He changed lives During the 1980s and ’90s, I co-owned a busy downtown Tampa restaurant. And very often, usually at lunchtime, my bustling business was graced by a humble, unpretentious man who always took the time to impart a sincere generous smile at me and many others.
Despite the usual daily rush of people, I, as time went on, felt an earnest desire to take an interest and talk to this honest-looking, neatly dressed, down-to-earth kind of guy with a loving grin on his face.
He always spoke fondly of his love of Tampa and its deep historical roots. As he often sat alone with his newspaper and note pad, I often approached him and asked how his day was going. Over the years I was blessed to learn more about this man of distinction — a few of his likes and hobbies and, more important, his real profession.
During this youthful era of my life I wasn’t a fan of reading the daily paper (too busy making money) or learning the history of our city. However, as time passed and my interest in his talents and wisdom peaked, this unique individual literally changed my attitude about many elements of my life I had been lacking.
This fine gentleman, Leland Hawes, passed away over the weekend. Since knowing him, and because of his positive influence on me, my life is far better. Due to Leland, over the years I’ve become an avid daily reader of my hometown paper, The Tampa Tribune, and a frequent written contributor.
From now on, every time I read the Trib or any paper, I’ll think of him. Thank you, Leland, for the change you made in me.

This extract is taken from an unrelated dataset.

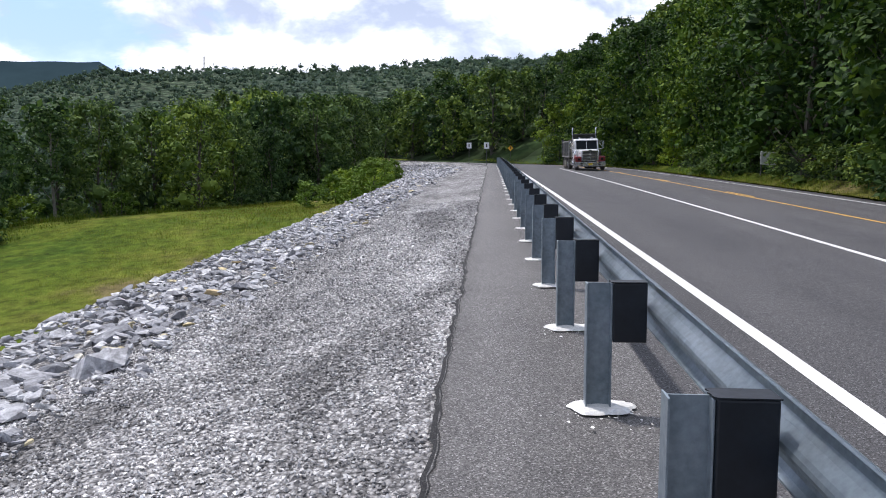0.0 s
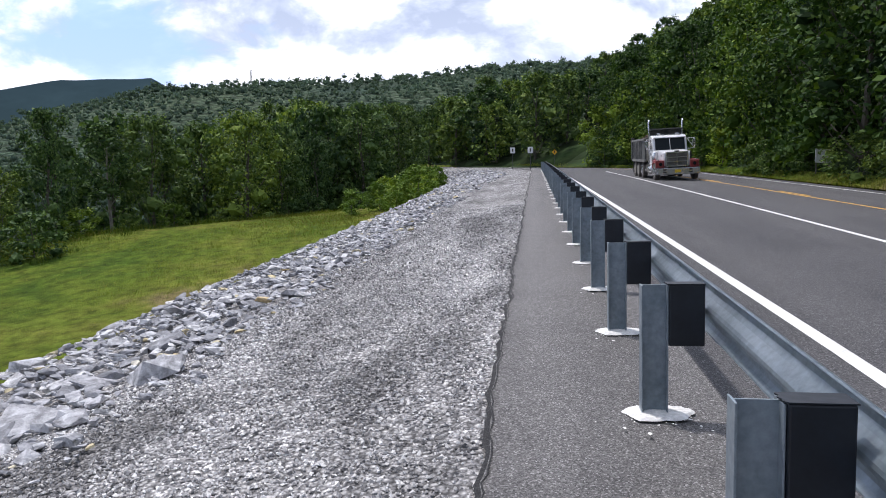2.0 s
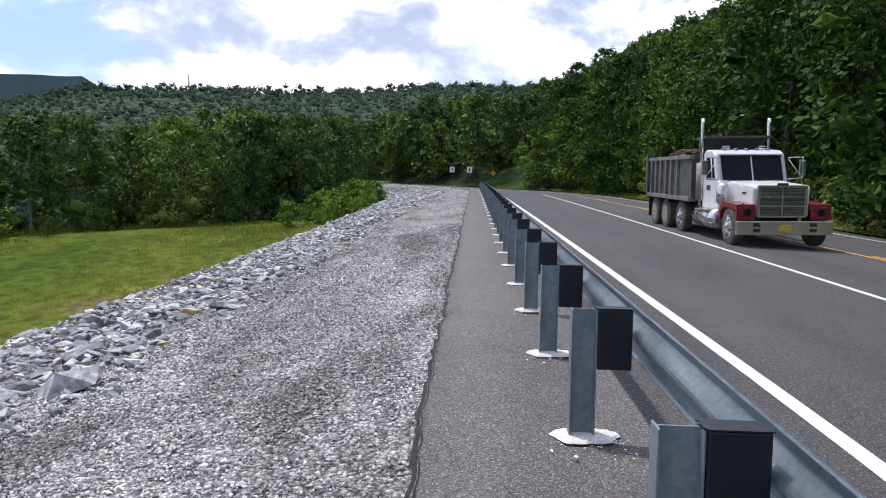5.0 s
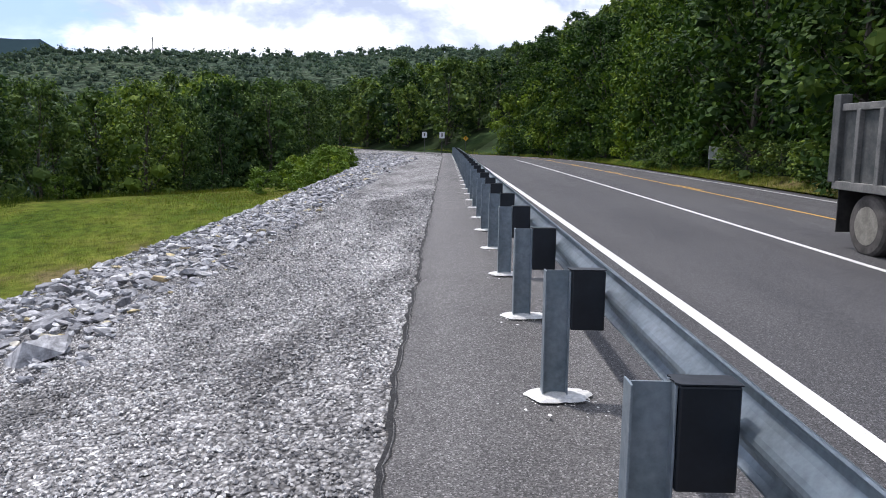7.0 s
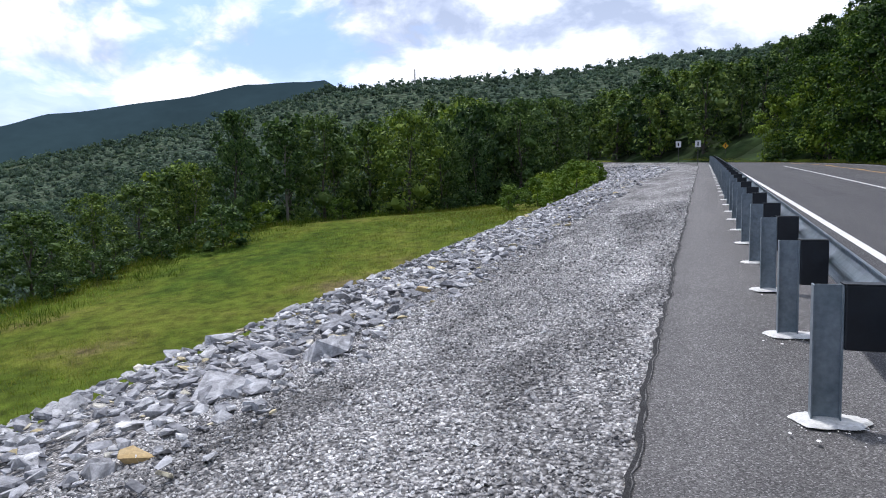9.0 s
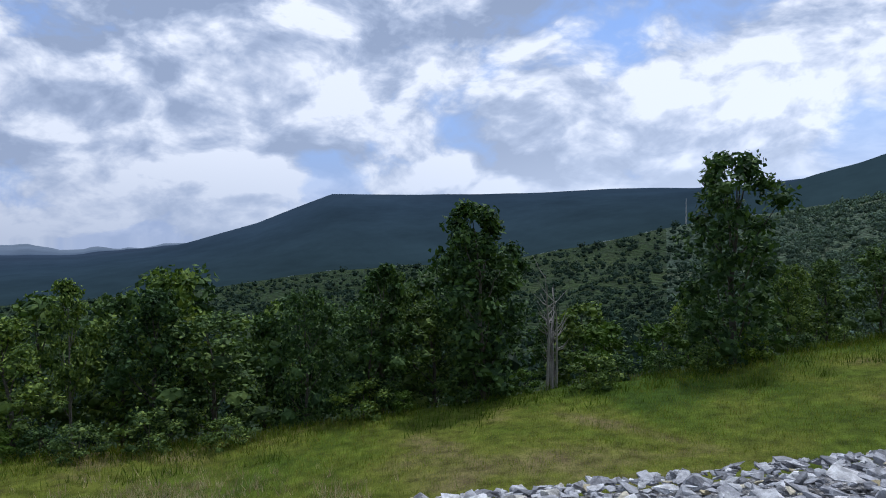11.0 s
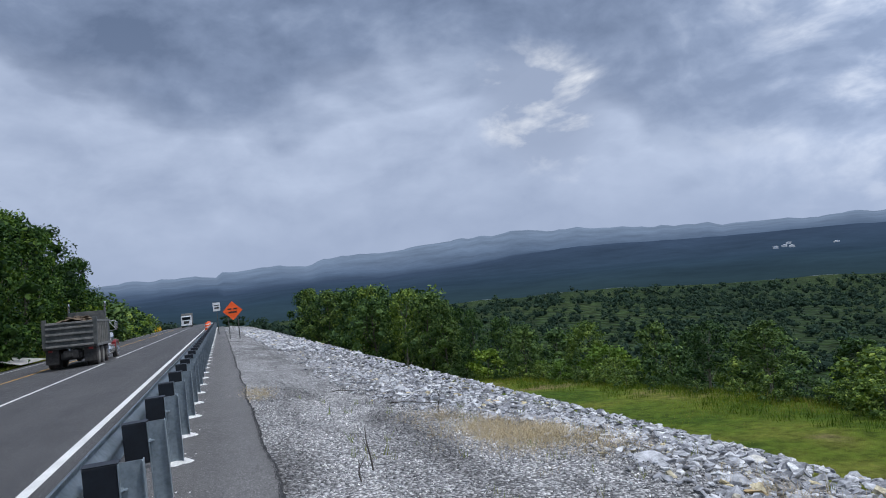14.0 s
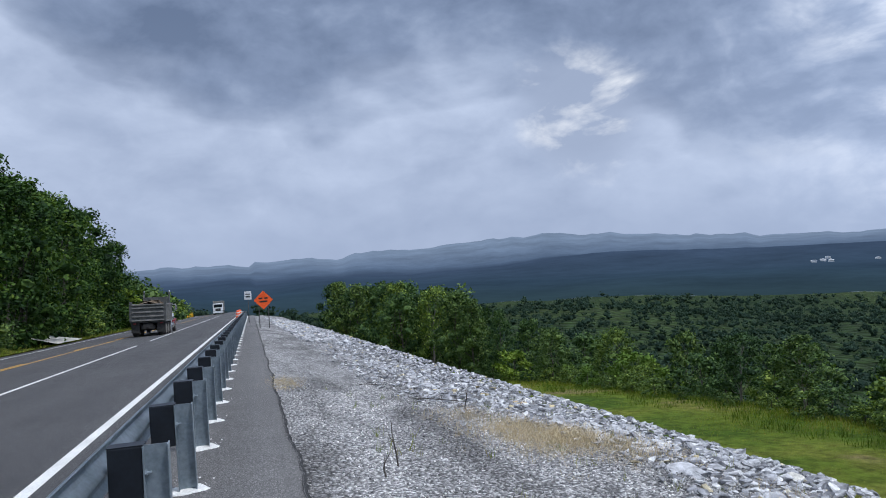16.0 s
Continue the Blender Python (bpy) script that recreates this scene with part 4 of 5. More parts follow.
def dead_tree():
    t = thing("dead_tree", "bare bleached dead tree with broken limbs", "tree")
    g = random.Random(9)
    bm = bmesh.new()
    for k in range(5):
        bx, by = g.uniform(-0.5, 0.5), g.uniform(-0.4, 0.4)
        h, drift = g.uniform(4.0, 6.8), g.uniform(-1.7, 1.7)
        pts = [Vector((bx + drift * f * f, by + 0.4 * drift * f, h * f - 0.4 * (f == 0))) + Vector((g.uniform(-0.12, 0.12), 0, 0)) for f in (0, 0.25, 0.5, 0.75, 1.0)]
        tube(bm, pts, [0.09, 0.075, 0.055, 0.04, 0.012], 6)
        for q in range(9):
            f = g.uniform(1.4, 3.9)
            p = pts[int(f)].lerp(pts[int(f) + 1], f % 1)
            e = p + Vector((g.uniform(-1.1, 1.1), g.uniform(-0.8, 0.8), g.uniform(0.4, 1.3)))
            tube(bm, [p, (p + e) / 2 + Vector((0, 0, -0.12)), e], [0.032, 0.022, 0.008], 5)
    part("trunk", bm, DEADWOOD, t)
    return t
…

Government overreach Here is another example of our government’s overreach. Now they want to lower the alcohol limit to .05 percent. All they really want to do is up the fines. They are turning this into a moneymaker.
It is perfectly normal for a person to be able to consume .08 percent of alcohol in an evening out on the town and still be responsible. Are they going to park their cars outside a restaurant or club so they can have a reason to stop you and check your alcohol level? Remember when they tried to limit the supersize drinks and take out all the sweets from vending machines? Enough already!
Just keep it at .08 percent and leave us alone.
Raging pundits Regarding “Can’t a president have his scandal?” (Margaret Carlson, Other Views, May 17):
Leave it to a liberal Bloomberg columnist to turn President Obama’s lawlessness into another in a series of her harangues against the Republican Party. As she criticizes Republicans for even alluding to the possibility that her messiah is not only human, but a criminal as well, it would be useful to remember that she was one of the hack pundits who was calling for the appointment of a special prosecutor whenever the Bush administration did anything that deviated from liberal orthodoxy.
She and her fellow raging pundits destroyed the lives of good people.
Jeffrey P. Meyer
Diversity in office Last week’s story “Commissioners agree to schedule hearings on Hispanic district” is perplexing. It is perplexing because the concept of deliberate gerrymandering to create a Hispanic district seems overboard, and possibly unlawful. However, I believe that Hispanics are underrepresented on the Hillsborough County Commission, and everyone should receive fair representation at all levels of government. But as I look at the Hillsborough County School Board, I recognize that of the seven positions, Stacy White is the only male member, and the superintendent also is a woman. With males comprising about 50 percent of the student population and about 50 percent of the parents, does the disproportionate number of women serving on the board establish the foundation for creating “male-only” school districts? I think not.
More importantly, achieving diversity in elected positions, in any form, does not ensure fair representation for all. If Hispanics believe only a Hispanic can represent their needs, then the Hispanic community should identify, support and elect Hispanic candidates. But this may not result in a diversity of ideas — merely a diversity of race, color, creed, sexual orientation and gender.
Grief and depression As a practicing psychotherapist, I read the May 16 Associated Press article “Psychiatry manual revision spurs feud” with great interest. The article missed on one important piece of the DSM-V (the American Psychiatric Association’s Diagnostic and Statistical Manual).
The DSM-V requires that some degree of functional impairment be demonstrated in order for a disorder to be diagnosed. The article stated that one of the most “contentious changes” permits grief to be diagnosed as major depression. This could not be further from the truth.
Grief becomes an issue only when an individual’s functioning becomes impaired at that time when sadness impairs someone’s social, vocational and academic functioning, or activities of daily living (home management, personal hygiene and so forth). If no functional impairments exist, then the symptoms are of no clinical significance. This principle holds true across the spectrum of issues cited by the AP article “contentious.”
The time has arrived for journalists to cease creating fear regarding mental health treatment and begin reducing barriers to treatment. This article only serves to reinforce those barriers.